The city of Sidney’s population from the 2020 Census is 20,589, a decrease of 640 persons from the 2010 Census count of 21,229, Dulworth noted.
One of the local activities that results from new census data is a review of the council wards, she said. Dulworth quoted the zoning code saying, the city is “subdivided into four wards … which boundaries are so fixed so that each ward shall contain as nearly as practicable an equal number of inhabitants.”
She said city staff reviewed the population data provided by the Census Bureau for redistricting and “found several concerning anomalies.” The anomalies include census blocks in which there are no residences but a population is reported and census blocks in which the population is seriously under-reported.
In addition, Dulworth continued, the total population count for the city as a place is 20,589, but the total population count when the population for each of the census blocks in the city are added is 20,532, a difference of 57 people.
Due to the errors discovered with the population counts, she said city staff is concerned undetected problems may also be present in other areas of the city.
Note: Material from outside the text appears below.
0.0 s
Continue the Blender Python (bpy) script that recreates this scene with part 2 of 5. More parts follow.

Changing council ward boundaries based upon potentially flawed data is a concern.
City Council can choose to consider the current ward boundaries and population counts to be “as nearly as practicable an equal number of inhabitants” as required by the zoning code or adjust the ward boundaries to further equalize the populations.
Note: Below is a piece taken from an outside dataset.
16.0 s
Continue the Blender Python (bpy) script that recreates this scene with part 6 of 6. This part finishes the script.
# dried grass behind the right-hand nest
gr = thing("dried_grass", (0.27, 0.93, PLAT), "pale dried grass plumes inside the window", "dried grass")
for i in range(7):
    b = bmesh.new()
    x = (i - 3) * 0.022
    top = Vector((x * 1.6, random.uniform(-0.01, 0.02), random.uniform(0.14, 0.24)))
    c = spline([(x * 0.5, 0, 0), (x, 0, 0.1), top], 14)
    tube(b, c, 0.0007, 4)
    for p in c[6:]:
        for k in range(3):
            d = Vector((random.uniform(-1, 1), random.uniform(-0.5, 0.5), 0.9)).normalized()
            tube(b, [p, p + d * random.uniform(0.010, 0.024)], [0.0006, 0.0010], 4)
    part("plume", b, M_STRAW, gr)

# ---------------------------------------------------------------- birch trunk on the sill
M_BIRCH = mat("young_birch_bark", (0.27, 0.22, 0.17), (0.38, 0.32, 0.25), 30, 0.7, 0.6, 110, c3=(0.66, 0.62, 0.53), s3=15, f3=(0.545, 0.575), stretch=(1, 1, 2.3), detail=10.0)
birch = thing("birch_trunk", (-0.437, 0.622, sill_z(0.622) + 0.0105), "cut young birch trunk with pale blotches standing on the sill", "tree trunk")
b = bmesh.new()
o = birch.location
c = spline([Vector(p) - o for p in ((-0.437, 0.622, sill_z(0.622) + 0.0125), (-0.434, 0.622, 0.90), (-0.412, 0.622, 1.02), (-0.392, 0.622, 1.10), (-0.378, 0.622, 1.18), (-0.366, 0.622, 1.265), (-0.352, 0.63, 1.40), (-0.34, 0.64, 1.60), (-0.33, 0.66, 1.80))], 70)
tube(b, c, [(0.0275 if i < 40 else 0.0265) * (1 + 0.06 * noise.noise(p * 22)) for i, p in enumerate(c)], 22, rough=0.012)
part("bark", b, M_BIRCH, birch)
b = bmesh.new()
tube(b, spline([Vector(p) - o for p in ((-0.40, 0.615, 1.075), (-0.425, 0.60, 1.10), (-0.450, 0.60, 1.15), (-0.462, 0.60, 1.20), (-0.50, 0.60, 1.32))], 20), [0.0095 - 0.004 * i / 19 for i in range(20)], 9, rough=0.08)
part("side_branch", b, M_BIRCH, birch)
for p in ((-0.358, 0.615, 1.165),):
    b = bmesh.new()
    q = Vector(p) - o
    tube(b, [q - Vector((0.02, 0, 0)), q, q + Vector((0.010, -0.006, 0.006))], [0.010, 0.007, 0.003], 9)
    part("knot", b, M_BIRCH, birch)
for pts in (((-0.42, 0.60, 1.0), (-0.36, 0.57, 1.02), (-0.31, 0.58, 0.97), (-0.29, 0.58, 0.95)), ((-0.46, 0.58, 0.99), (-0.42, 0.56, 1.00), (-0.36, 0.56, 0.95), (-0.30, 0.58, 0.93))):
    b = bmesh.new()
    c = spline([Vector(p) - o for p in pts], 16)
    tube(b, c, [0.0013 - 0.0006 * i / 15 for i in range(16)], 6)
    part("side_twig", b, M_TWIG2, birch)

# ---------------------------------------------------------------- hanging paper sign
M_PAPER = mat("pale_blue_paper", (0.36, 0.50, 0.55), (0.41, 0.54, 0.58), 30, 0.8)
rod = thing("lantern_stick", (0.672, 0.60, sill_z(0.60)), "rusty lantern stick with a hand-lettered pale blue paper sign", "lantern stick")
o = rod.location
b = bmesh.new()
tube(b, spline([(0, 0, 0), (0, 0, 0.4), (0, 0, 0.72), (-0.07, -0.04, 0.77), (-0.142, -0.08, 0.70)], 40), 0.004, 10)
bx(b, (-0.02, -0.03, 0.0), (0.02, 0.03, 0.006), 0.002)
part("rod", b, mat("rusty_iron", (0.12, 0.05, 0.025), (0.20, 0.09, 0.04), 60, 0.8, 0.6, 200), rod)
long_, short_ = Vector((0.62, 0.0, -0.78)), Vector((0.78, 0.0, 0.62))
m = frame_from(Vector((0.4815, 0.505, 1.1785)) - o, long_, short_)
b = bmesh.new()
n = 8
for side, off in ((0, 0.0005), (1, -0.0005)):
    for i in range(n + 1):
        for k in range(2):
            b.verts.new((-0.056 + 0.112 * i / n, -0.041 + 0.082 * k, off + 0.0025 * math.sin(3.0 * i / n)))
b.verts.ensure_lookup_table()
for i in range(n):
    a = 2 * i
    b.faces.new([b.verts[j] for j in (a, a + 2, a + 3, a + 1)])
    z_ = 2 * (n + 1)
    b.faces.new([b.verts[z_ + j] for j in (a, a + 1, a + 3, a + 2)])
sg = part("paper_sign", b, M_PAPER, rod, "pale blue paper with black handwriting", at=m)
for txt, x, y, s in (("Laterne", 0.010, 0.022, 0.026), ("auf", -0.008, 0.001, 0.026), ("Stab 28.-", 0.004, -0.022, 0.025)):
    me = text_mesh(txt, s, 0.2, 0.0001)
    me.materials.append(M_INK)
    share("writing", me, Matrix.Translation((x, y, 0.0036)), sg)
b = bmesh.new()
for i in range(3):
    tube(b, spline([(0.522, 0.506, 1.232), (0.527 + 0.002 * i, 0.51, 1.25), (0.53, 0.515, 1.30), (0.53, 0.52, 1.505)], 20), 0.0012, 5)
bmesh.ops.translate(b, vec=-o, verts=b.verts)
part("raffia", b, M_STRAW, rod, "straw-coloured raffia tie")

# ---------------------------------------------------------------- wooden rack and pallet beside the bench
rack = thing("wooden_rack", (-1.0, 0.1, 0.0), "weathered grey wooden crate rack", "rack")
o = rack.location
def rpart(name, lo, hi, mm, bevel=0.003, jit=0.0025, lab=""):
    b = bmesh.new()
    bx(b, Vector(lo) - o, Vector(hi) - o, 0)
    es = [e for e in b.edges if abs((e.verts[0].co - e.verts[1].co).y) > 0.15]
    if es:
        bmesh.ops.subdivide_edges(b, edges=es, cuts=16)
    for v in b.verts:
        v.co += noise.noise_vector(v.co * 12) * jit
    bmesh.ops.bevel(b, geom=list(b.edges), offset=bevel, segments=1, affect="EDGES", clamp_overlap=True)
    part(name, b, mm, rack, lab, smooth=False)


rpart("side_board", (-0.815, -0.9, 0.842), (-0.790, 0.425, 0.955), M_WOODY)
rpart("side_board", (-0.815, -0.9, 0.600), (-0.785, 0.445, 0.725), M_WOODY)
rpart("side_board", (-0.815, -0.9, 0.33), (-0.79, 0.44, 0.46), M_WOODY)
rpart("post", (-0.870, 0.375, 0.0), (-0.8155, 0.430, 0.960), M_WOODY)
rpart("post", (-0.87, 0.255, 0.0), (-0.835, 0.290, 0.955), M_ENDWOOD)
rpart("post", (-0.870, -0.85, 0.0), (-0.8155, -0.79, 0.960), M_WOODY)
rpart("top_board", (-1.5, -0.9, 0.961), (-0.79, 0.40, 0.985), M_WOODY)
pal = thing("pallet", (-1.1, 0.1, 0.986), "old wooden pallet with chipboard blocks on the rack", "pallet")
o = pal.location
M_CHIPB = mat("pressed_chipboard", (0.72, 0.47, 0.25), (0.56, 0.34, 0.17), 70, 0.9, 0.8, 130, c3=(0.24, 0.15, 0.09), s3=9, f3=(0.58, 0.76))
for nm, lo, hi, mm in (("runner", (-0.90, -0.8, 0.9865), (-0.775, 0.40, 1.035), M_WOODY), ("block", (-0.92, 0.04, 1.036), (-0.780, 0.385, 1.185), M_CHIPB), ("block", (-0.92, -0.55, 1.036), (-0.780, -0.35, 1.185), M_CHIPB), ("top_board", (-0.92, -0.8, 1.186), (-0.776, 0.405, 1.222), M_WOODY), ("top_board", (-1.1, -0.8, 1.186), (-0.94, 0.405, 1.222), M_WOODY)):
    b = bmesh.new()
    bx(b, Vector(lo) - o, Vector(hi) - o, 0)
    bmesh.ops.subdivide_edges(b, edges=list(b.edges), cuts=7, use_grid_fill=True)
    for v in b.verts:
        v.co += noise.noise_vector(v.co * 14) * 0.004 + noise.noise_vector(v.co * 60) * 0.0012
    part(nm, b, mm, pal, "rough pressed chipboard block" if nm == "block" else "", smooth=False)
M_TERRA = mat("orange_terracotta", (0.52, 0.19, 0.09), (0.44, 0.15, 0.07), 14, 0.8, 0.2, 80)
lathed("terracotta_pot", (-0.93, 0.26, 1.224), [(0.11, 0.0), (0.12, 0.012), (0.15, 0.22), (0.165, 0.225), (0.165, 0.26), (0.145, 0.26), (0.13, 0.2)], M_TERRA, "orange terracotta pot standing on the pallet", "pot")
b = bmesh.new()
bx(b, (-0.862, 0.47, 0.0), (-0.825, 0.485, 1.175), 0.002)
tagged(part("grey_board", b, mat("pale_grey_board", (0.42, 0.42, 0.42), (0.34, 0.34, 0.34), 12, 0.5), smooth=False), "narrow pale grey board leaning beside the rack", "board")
Dulworth said the following parameters are used when making changes to ward boundaries:
• Population in each ward should be as close to 5,136 as practical;
• Ward boundaries should follow physical features, such as streets, alleys, waterways, railroads, or other features that are visible;
• Ward boundaries should follow census geography boundaries;
• Ward boundaries should not divide cohesive neighborhoods where possible;
• Changes to ward boundaries should be minimized to prevent changes in voting precinct and voting location.
The optimal population per ward is 5,136, Dulworth explained.
If council were to adjust the wards, she said city staff recommends to move the residents who live in the area between West Avenue and St. Marys Avenue, north of Forest Street and south of the first east-west alley located south of Pike Street as noted in the hatched area, from 3rd Ward to 2nd Ward. The area between Miami Avenue and River Avenue, south of Poplar Street and north of Court Street would be moved from the first Ward to the fourth Ward.
Dulworth displayed numerous charts, maps and areal images of areas of Sidney and the ward population break down. In the end, after a brief discussion, it was determined due to likely inaccurate census information, and also only the difference of 57 people, City Council decided to leave the wards as is and revisit it again after the 2030 census.
In other business at the end of the meeting during a call for comments from the public, developer Mick Given, of Plum Ridge Trail, spoke to inform City Council of the progress with the MSGA Development. He said over the last five months they have numerous meeting, and homes should begin to go up soon and expect new homes to start with contracts by May. He said the project is moving along good.